Rassegna Stampa Elezioni Israeliane 2009

Monitoraggio attraverso i media internazionali delle elezioni in Israele del Febbraio 2009

Backlash begins as Israel split over success of war in Gaza

Posted by claudiacampli su 22 gennaio, 2009

Times


A day after the last of their country’s soldiers pulled out of the Gaza, Israelis are increasingly asking themselves just what they were fighting for.

The offensive enjoyed massive popular support while under way, but with the guns silent, scathing criticism is emerging from both the Left and the Right about the lack of any clear achievement, other than a huge Palestinian death toll and the damage to Israel’s international reputation.

The stated goal at the start of Operation Cast Lead was to end Hamas’s constant rocket fire on southern Israel. Like Hezbollah in the Lebanon war two years ago, Hamas kept on firing rockets until the end of the fighting, and is believed still to have about 1,000 missiles stockpiled, despite Israel’s devastating air strikes on its hidden arsenals.

Smugglers say that many of their tunnels under the Egypt-Gaza border carried on working even during the hostilities. Those that were destroyed by Israeli bombing were being repaired and new ones excavated as soon as the fighting ended.

While many on the left of the political spectrum argue that the carnage and damage to Israel’s reputation has made the country no more secure, those on the right argue that the offensive – which at its height enjoyed support from 94 per cent of the population – failed to go far enough.

“We have not weakened Hamas. The vast majority of its combatants were not harmed and popular support for the organisation has in fact increased,” said Gideon Levy, a prominent commentator for the centre-Left daily Haaretz. “Their war has intensified the ethos of resistance and determined endurance.”

He also scoffed at the idea that Israel’s ferocity in Gaza would make future aggressors think twice about attacking. “Deterrence, my foot. The deterrence we supposedly achieved in the Second Lebanon War has not had the slightest effect on Hamas, and the one supposedly achieved now isn’t working any better: The sporadic firing of rockets from the Gaza Strip has continued over the past few days.”

Even Cabinet ministers who backed the attack admitted that it had not achieved anything more than yet another shaky ceasefire with an Iranian-backed group that refuses to recognise the Jewish state’s right to exist.

“Hamas has not been taken out, nor will we be able to take them out,” said Benjamin Ben-Eliezer, the National Infrastructure Minister and veteran Labour Party politician. “Theirs is an ideology and not just a military organisation, and it will remain.”

On the right, criticism was even more scathing. “The soldiers succeeded, but the politicians failed,” said Avigdor Lieberman of the nationalist Yisrael Beiteinu Party, which has seen its support grow since the conflict. “They didn’t let the army complete the operation. What was achieved here?

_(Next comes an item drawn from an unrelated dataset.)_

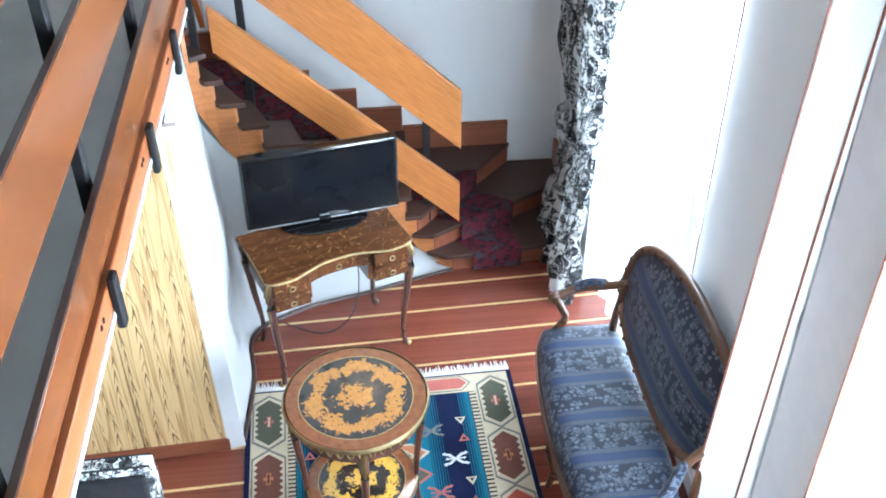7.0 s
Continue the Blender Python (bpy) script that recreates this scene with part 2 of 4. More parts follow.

Zip, nada.”

Eli Yishai, the Finance Minister and head of the ultra-Orthodox religious party Shas, said that Israel should have kept fighting until Hamas was destroyed.

“Now Hamas will rebuild its infrastructure with Iranian money and then they will resume the smuggling and continue firing at Israel. We should have finished the job – pull out the ground forces and continue striking from the air.

“We should have hit thousands more houses and reached a point in which they don’t dare shoot at Israel ever again.”

Mr Levy noted: “The describing of the operation as a ‘military achievement’ by the various generals and analysts who offered their take on the operation is plain ridiculous.”

“I’d say it was unclear what was achieved,” said Gabriel Motzkin, an advocate of Israeli-Palestinian reform, noting that more than two years later, critics label the unpopular war in Lebanon a dismal failure, while advocates claim that it has kept the northern border quiet.

Many in Israel worry that the war in Gaza may have irrevocably weakened Mahmoud Abbas, President of the Palestinian Authority and leader of the mainstream Fatah movement, whose forces were driven from Gaza by Hamas 18 months ago.

Mr Abbas has long been engaged in talks with Israel to create a Palestinian state. Hamas, which is enjoying a surge in grassroots popularity, is offering only a long-term truce.

Ehud Olmert, the outgoing Prime Minister, said that the war would strengthen Israel’s hand in indirect talks to secure the release of an Israel soldier captured by Hamas two and a half years ago. But a spokesman for the Popular Resistance Committees, one of the Gaza militant factions, said that their position had not softened at all.

“The Israelis are wrong if they think the war will help them pressure us on [Corporal Gilad] Shalit,” said Abu Mujahid. “Our demands have not changed: The entire list of prisoners we demanded, and in addition, launching talks on lifting the siege.”